_Requirement:_ Begin with the line that contains "for path in" and continue down through the line that contains "for path, value"; reproduce those lines exactly and only those.

::::::

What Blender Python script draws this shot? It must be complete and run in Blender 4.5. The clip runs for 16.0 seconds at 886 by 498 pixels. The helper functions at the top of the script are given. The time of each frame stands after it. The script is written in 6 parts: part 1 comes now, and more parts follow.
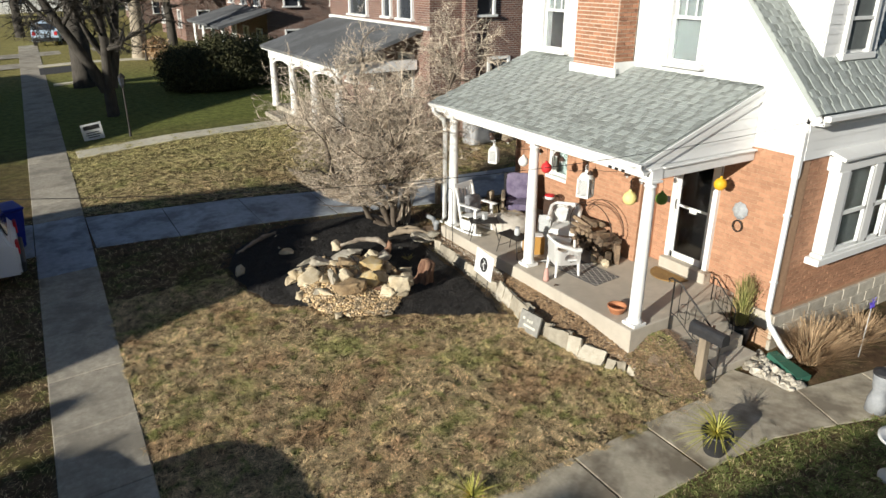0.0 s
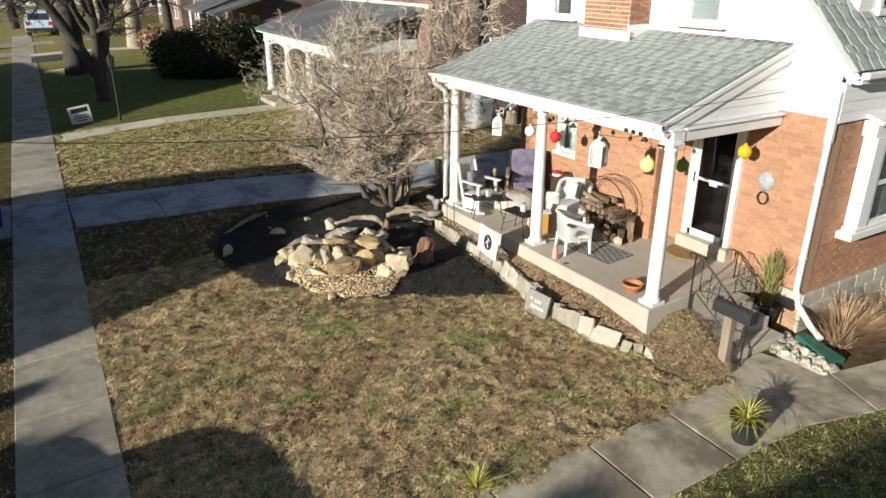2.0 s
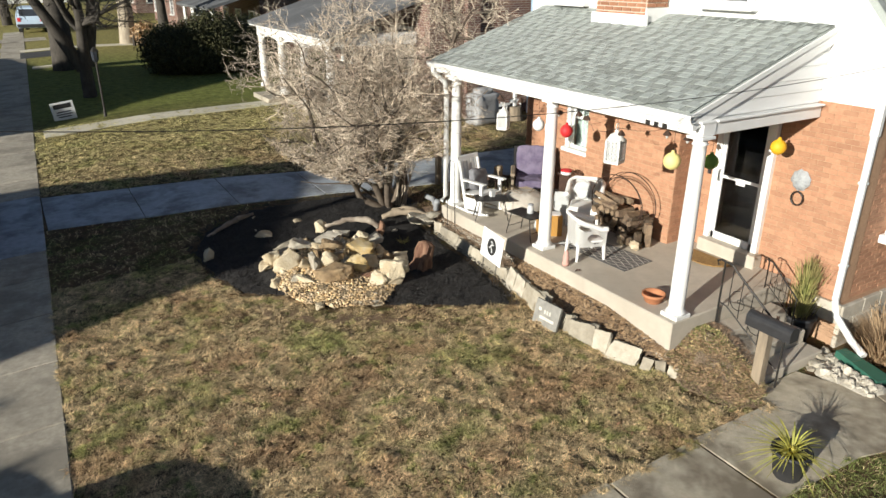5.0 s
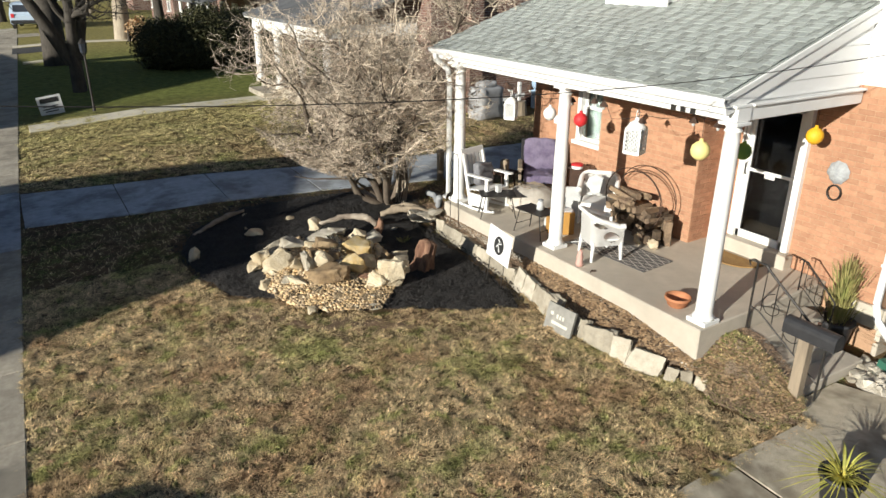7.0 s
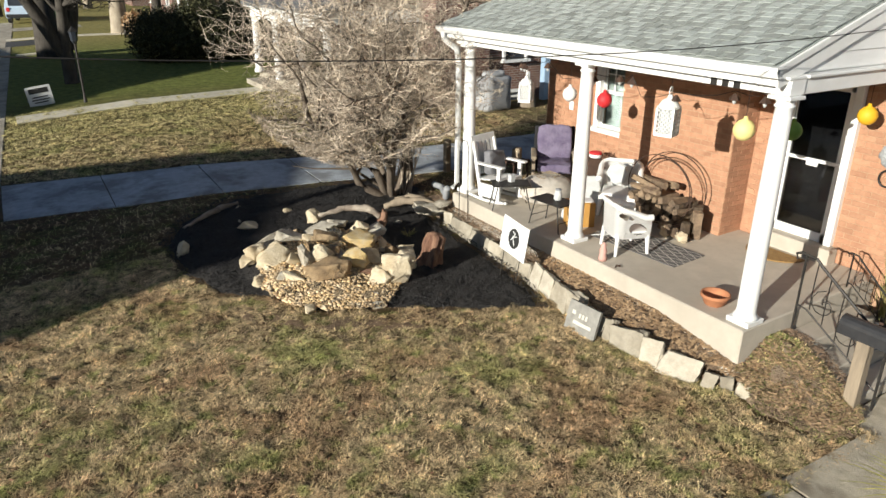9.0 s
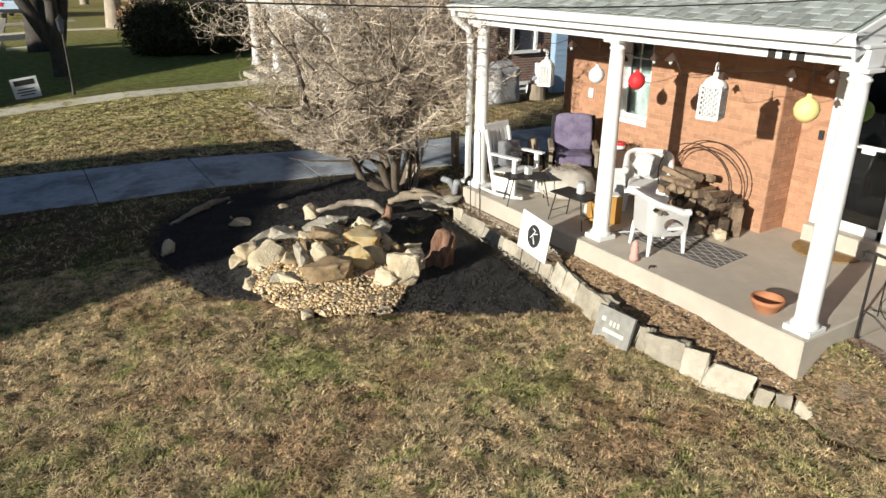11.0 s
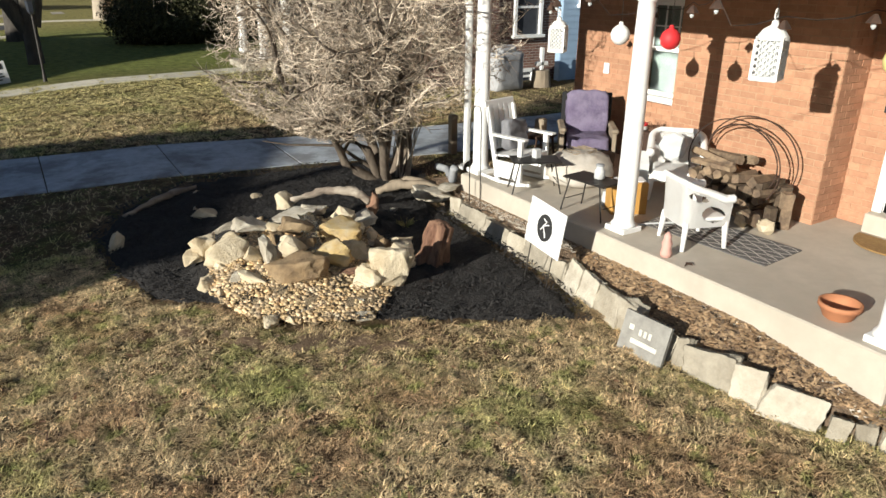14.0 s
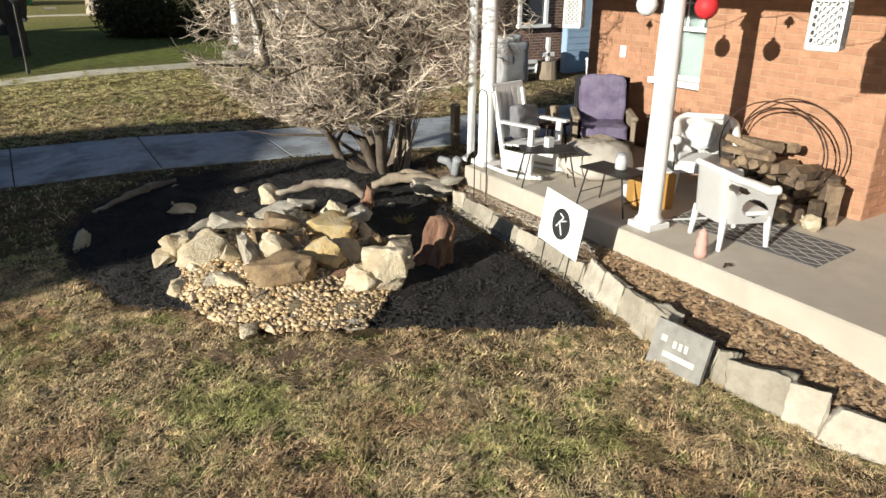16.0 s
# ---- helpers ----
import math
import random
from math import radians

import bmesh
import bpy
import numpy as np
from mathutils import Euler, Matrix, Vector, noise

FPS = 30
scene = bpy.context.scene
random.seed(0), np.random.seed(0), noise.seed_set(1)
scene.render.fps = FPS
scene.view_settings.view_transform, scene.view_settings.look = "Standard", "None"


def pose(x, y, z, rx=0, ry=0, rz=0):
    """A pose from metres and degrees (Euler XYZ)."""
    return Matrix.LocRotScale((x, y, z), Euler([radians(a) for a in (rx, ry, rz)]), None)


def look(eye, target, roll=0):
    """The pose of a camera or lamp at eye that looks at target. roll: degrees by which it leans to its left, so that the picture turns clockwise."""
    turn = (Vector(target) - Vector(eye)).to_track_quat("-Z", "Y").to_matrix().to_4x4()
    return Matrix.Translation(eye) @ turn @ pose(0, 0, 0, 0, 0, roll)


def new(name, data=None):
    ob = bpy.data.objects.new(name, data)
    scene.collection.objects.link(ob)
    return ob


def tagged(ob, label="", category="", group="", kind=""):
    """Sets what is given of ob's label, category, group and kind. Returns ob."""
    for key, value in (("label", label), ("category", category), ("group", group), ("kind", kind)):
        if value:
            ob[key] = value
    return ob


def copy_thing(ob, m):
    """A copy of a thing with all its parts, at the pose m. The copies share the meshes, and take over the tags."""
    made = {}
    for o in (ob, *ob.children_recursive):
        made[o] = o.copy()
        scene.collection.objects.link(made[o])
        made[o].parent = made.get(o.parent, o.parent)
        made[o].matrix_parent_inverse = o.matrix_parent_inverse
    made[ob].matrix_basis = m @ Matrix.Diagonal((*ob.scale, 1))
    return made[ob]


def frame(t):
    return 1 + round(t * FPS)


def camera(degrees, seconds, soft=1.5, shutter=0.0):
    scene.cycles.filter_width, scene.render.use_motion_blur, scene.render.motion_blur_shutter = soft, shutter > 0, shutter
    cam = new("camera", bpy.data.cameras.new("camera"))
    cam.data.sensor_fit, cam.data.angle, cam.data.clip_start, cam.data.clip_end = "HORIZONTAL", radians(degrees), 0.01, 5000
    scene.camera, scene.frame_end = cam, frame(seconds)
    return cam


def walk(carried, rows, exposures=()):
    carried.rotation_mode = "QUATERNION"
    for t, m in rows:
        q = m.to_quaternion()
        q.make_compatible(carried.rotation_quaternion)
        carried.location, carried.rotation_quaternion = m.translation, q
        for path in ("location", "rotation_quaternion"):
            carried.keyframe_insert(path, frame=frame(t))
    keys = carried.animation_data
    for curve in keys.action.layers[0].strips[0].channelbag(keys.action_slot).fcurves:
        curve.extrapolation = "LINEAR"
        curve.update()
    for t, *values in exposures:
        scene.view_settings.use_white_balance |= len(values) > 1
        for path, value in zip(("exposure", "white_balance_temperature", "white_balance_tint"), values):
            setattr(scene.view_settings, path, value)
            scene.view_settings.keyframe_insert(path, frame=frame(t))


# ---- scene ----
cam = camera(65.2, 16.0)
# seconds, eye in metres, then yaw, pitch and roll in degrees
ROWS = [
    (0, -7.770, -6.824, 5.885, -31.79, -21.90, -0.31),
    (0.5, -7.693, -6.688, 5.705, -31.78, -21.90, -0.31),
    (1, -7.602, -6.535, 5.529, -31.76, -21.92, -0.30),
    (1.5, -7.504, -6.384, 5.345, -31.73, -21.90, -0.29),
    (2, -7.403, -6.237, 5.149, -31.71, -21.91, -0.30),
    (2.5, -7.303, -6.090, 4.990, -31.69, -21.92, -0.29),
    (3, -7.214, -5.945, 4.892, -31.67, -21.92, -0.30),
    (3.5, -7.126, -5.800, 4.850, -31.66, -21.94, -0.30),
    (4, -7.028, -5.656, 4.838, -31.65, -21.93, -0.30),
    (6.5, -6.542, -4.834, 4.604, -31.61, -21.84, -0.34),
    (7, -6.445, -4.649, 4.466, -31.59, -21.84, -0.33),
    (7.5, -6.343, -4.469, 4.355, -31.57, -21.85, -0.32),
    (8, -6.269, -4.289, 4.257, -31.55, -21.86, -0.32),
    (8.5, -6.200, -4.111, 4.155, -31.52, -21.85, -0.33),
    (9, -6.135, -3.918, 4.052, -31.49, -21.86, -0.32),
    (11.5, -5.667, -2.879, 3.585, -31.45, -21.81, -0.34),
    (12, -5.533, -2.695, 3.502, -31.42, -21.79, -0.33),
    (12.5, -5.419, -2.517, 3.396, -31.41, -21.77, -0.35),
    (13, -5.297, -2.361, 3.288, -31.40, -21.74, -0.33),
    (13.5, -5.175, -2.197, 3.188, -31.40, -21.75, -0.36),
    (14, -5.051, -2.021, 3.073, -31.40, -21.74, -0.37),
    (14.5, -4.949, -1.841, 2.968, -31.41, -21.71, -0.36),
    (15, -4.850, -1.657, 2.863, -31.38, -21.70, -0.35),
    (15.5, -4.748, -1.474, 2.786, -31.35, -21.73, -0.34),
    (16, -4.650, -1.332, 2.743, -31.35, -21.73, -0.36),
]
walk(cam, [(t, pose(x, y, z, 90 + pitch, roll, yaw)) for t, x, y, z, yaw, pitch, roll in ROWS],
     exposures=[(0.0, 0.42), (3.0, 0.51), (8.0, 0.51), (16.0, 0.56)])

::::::

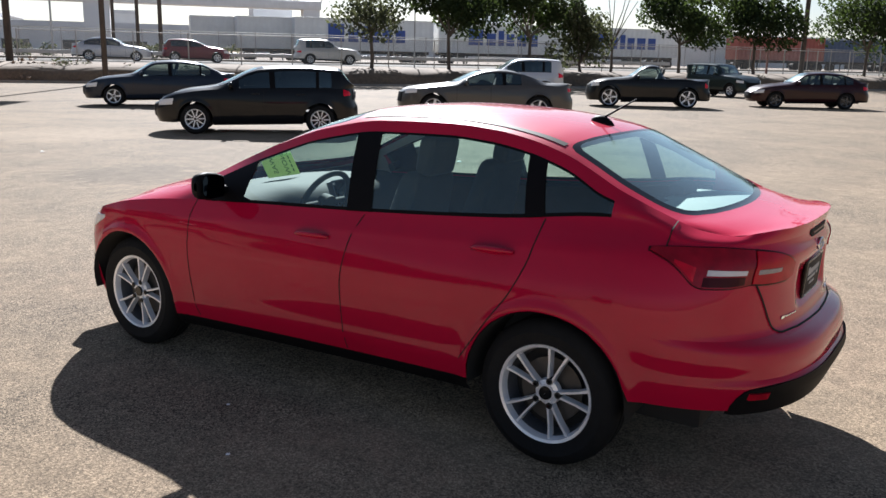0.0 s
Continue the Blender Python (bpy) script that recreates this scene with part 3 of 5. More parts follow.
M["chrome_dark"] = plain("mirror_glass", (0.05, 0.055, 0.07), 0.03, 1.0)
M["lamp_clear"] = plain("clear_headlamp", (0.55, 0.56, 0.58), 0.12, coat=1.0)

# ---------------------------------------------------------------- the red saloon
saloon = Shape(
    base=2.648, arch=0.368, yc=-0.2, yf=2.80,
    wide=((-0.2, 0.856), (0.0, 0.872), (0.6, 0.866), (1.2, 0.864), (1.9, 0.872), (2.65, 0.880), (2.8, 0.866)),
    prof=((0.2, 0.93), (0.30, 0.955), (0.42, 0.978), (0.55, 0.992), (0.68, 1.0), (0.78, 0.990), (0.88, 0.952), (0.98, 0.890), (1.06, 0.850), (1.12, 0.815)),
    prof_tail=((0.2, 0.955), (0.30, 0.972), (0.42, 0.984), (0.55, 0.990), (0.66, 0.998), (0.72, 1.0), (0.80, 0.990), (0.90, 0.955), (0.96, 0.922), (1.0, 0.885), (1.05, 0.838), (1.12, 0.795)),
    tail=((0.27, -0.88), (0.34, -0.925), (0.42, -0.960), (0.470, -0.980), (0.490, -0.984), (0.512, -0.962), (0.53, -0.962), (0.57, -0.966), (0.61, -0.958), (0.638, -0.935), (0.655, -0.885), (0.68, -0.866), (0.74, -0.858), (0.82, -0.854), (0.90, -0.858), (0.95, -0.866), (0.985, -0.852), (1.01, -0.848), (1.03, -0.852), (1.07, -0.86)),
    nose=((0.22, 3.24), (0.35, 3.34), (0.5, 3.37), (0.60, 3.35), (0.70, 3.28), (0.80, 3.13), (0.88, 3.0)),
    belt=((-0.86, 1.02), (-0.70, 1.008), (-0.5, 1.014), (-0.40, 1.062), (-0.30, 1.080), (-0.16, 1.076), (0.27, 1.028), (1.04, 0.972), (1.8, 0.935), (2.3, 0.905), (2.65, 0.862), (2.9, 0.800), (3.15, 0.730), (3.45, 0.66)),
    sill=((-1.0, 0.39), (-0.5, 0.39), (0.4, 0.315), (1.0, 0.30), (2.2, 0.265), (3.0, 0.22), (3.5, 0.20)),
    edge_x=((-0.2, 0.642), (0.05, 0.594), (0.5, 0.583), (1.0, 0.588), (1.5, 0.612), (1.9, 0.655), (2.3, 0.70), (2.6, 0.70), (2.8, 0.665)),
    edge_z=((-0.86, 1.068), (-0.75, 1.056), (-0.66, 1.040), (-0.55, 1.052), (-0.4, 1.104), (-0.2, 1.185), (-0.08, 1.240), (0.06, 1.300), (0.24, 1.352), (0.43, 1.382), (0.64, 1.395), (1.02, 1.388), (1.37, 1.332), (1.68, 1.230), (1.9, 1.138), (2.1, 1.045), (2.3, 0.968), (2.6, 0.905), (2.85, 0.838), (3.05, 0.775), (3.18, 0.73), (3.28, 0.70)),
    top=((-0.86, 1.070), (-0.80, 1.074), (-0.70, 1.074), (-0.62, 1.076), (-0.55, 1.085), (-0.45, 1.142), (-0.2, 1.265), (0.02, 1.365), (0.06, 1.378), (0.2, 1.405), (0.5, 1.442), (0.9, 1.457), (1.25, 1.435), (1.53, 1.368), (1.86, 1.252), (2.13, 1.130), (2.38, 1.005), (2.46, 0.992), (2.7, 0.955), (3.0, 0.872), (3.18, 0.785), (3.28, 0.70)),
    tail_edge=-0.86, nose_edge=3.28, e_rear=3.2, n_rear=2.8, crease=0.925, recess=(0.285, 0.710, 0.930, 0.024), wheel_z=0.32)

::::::

_Completed exercise:_
        for path in ("location", "rotation_quaternion"):
            carried.keyframe_insert(path, frame=frame(t))
    keys = carried.animation_data
    for curve in keys.action.layers[0].strips[0].channelbag(keys.action_slot).fcurves:
        curve.extrapolation = "LINEAR"
        curve.update()
    for t, *values in exposures:
        scene.view_settings.use_white_balance |= len(values) > 1
        for path, value in zip(("exposure", "white_balance_temperature", "white_balance_tint"), values):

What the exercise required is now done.